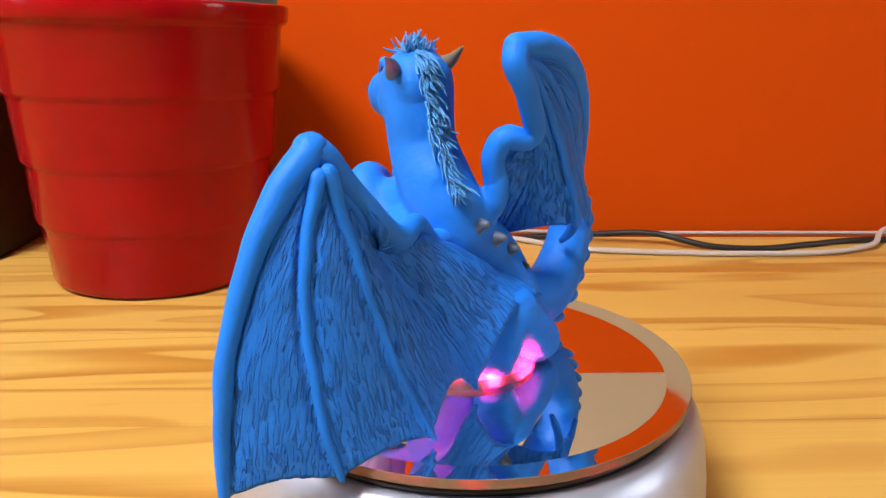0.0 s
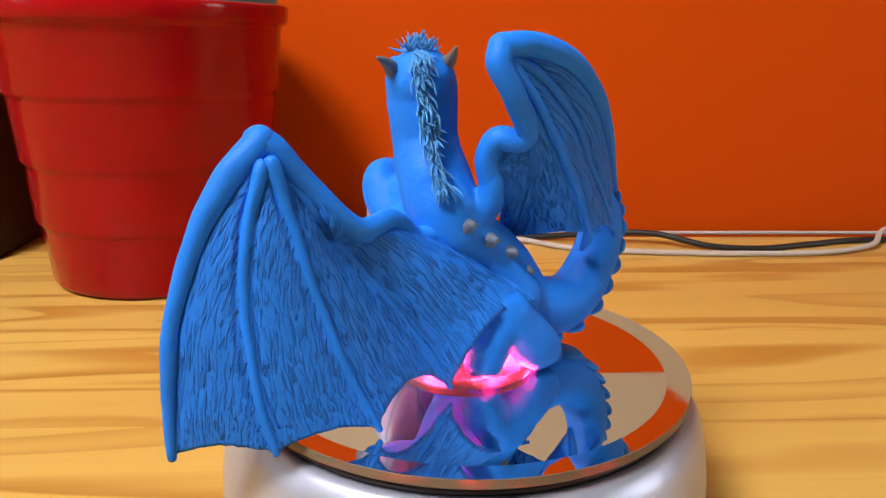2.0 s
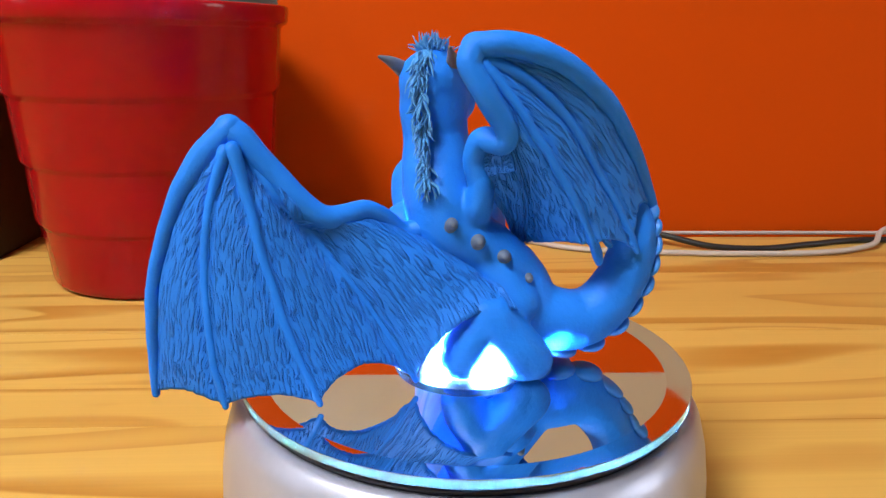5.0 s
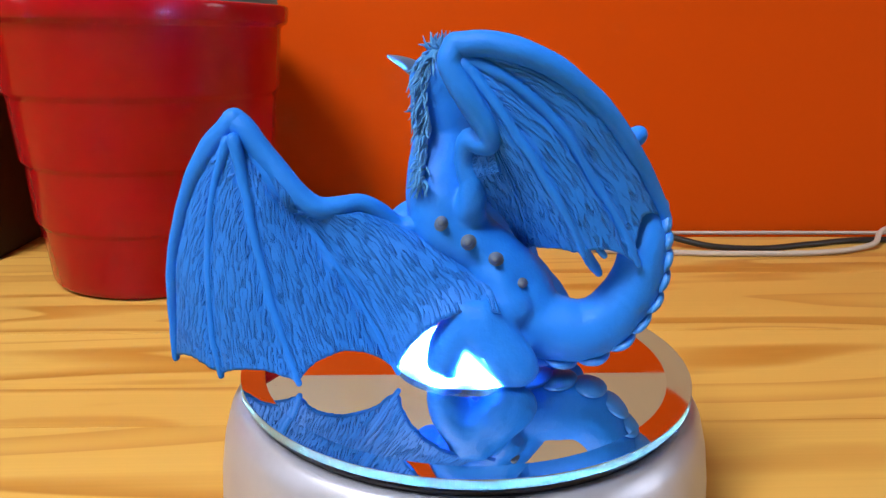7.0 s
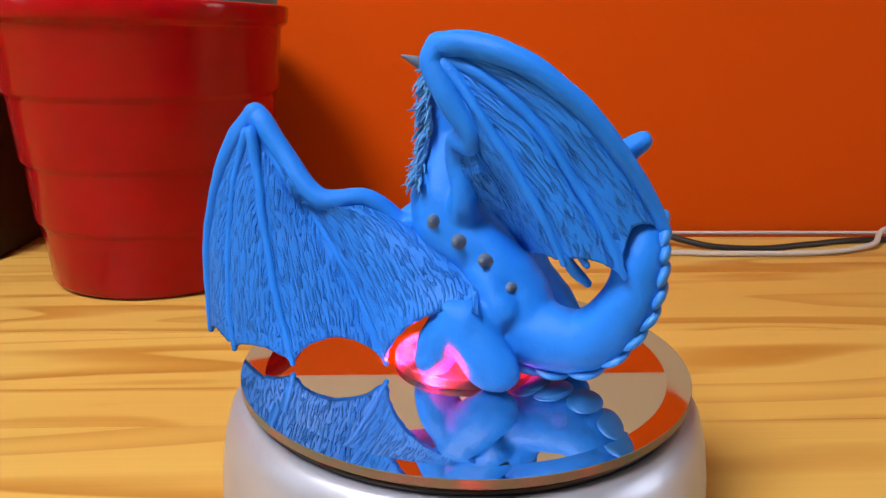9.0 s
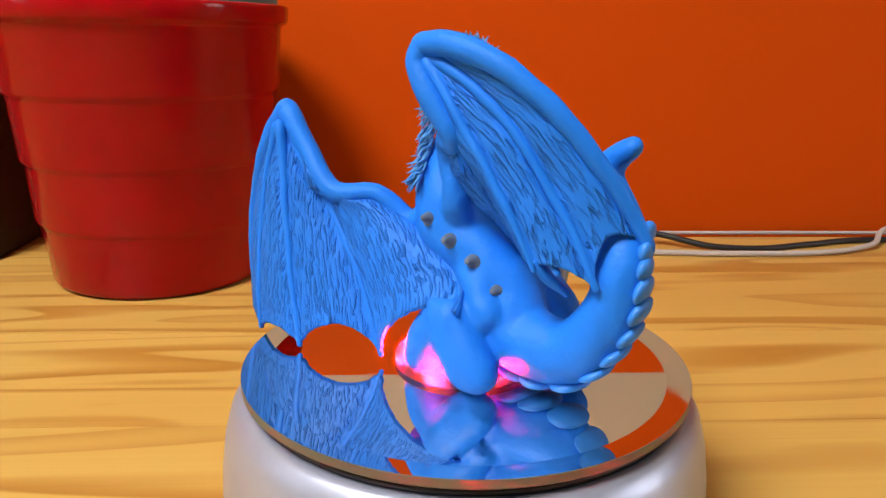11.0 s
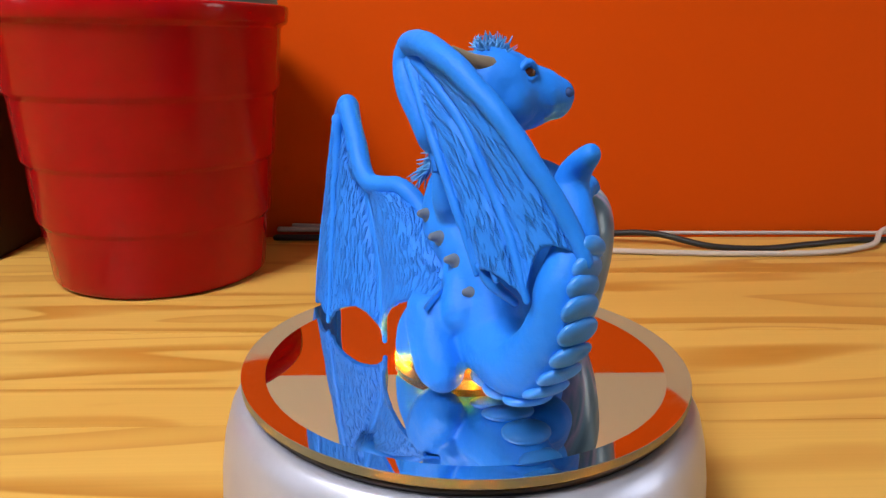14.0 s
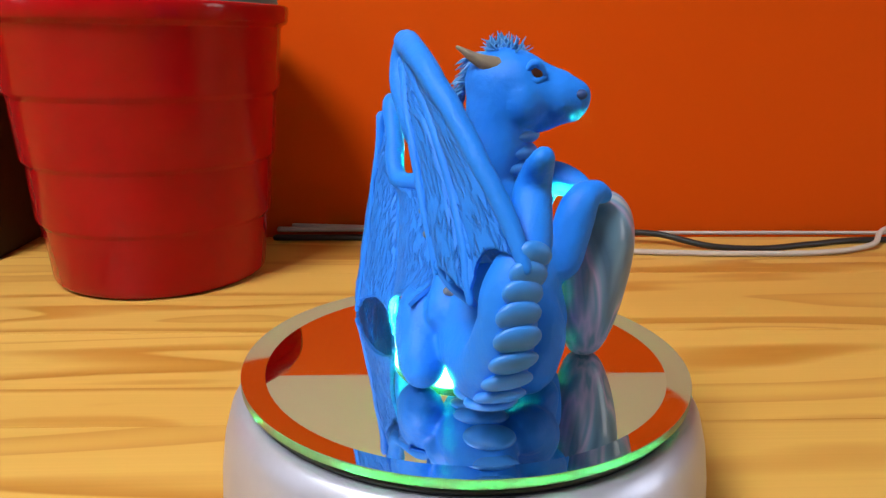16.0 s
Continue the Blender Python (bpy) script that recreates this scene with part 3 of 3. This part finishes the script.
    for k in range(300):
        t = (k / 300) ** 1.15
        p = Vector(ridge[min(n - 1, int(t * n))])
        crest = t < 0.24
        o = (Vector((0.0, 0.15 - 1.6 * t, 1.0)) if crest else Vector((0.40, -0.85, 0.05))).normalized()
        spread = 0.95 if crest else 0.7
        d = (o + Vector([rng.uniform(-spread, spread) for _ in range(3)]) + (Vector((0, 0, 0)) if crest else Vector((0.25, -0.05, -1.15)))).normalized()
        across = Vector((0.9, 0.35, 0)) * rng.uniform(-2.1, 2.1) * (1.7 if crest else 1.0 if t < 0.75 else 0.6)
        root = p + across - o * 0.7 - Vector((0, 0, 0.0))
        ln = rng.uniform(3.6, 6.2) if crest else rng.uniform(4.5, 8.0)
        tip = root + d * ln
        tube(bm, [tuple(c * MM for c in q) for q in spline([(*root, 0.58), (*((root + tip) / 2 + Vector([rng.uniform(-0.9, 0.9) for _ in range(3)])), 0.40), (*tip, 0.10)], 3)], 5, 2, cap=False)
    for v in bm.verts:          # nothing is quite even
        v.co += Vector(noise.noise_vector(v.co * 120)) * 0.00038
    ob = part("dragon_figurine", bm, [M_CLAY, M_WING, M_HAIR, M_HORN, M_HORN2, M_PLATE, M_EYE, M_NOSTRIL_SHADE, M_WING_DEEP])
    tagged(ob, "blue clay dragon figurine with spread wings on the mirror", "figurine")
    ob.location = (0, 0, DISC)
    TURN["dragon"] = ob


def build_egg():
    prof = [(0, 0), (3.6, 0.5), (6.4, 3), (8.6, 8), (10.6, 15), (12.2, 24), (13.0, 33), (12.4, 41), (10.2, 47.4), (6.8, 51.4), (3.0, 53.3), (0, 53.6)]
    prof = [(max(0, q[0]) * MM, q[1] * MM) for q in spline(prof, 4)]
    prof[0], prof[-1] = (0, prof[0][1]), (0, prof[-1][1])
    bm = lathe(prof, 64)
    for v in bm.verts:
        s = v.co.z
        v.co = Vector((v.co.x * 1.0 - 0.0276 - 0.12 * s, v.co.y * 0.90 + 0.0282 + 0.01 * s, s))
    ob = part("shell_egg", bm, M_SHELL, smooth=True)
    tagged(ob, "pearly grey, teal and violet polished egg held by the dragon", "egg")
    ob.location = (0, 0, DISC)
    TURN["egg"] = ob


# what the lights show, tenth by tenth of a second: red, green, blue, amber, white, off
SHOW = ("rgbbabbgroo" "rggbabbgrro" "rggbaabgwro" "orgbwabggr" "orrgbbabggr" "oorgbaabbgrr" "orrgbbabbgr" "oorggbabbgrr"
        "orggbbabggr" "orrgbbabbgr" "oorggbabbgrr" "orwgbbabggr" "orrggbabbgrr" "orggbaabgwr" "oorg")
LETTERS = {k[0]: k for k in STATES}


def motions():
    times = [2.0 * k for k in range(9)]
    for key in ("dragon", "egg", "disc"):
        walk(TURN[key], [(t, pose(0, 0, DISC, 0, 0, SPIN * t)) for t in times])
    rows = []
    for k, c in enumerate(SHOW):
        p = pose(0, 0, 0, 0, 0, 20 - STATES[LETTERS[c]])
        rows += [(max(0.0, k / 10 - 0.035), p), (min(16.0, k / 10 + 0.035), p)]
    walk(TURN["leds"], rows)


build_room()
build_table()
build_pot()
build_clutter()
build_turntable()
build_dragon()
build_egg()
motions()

----------

Written exercise
Set down the complete material exactly, but do not include the images.

Correct result
0.0 s
2.0 s
5.0 s
7.0 s
9.0 s
11.0 s
14.0 s
16.0 s
Continue the Blender Python (bpy) script that recreates this scene with part 3 of 3. This part finishes the script.
    for k in range(300):
        t = (k / 300) ** 1.15
        p = Vector(ridge[min(n - 1, int(t * n))])
        crest = t < 0.24
        o = (Vector((0.0, 0.15 - 1.6 * t, 1.0)) if crest else Vector((0.40, -0.85, 0.05))).normalized()
        spread = 0.95 if crest else 0.7
        d = (o + Vector([rng.uniform(-spread, spread) for _ in range(3)]) + (Vector((0, 0, 0)) if crest else Vector((0.25, -0.05, -1.15)))).normalized()
        across = Vector((0.9, 0.35, 0)) * rng.uniform(-2.1, 2.1) * (1.7 if crest else 1.0 if t < 0.75 else 0.6)
        root = p + across - o * 0.7 - Vector((0, 0, 0.0))
        ln = rng.uniform(3.6, 6.2) if crest else rng.uniform(4.5, 8.0)
        tip = root + d * ln
        tube(bm, [tuple(c * MM for c in q) for q in spline([(*root, 0.58), (*((root + tip) / 2 + Vector([rng.uniform(-0.9, 0.9) for _ in range(3)])), 0.40), (*tip, 0.10)], 3)], 5, 2, cap=False)
    for v in bm.verts:          # nothing is quite even
        v.co += Vector(noise.noise_vector(v.co * 120)) * 0.00038
    ob = part("dragon_figurine", bm, [M_CLAY, M_WING, M_HAIR, M_HORN, M_HORN2, M_PLATE, M_EYE, M_NOSTRIL_SHADE, M_WING_DEEP])
    tagged(ob, "blue clay dragon figurine with spread wings on the mirror", "figurine")
    ob.location = (0, 0, DISC)
    TURN["dragon"] = ob


def build_egg():
    prof = [(0, 0), (3.6, 0.5), (6.4, 3), (8.6, 8), (10.6, 15), (12.2, 24), (13.0, 33), (12.4, 41), (10.2, 47.4), (6.8, 51.4), (3.0, 53.3), (0, 53.6)]
    prof = [(max(0, q[0]) * MM, q[1] * MM) for q in spline(prof, 4)]
    prof[0], prof[-1] = (0, prof[0][1]), (0, prof[-1][1])
    bm = lathe(prof, 64)
    for v in bm.verts:
        s = v.co.z
        v.co = Vector((v.co.x * 1.0 - 0.0276 - 0.12 * s, v.co.y * 0.90 + 0.0282 + 0.01 * s, s))
    ob = part("shell_egg", bm, M_SHELL, smooth=True)
    tagged(ob, "pearly grey, teal and violet polished egg held by the dragon", "egg")
    ob.location = (0, 0, DISC)
    TURN["egg"] = ob


# what the lights show, tenth by tenth of a second: red, green, blue, amber, white, off
SHOW = ("rgbbabbgroo" "rggbabbgrro" "rggbaabgwro" "orgbwabggr" "orrgbbabggr" "oorgbaabbgrr" "orrgbbabbgr" "oorggbabbgrr"
        "orggbbabggr" "orrgbbabbgr" "oorggbabbgrr" "orwgbbabggr" "orrggbabbgrr" "orggbaabgwr" "oorg")
LETTERS = {k[0]: k for k in STATES}


def motions():
    times = [2.0 * k for k in range(9)]
    for key in ("dragon", "egg", "disc"):
        walk(TURN[key], [(t, pose(0, 0, DISC, 0, 0, SPIN * t)) for t in times])
    rows = []
    for k, c in enumerate(SHOW):
        p = pose(0, 0, 0, 0, 0, 20 - STATES[LETTERS[c]])
        rows += [(max(0.0, k / 10 - 0.035), p), (min(16.0, k / 10 + 0.035), p)]
    walk(TURN["leds"], rows)


build_room()
build_table()
build_pot()
build_clutter()
build_turntable()
build_dragon()
build_egg()
motions()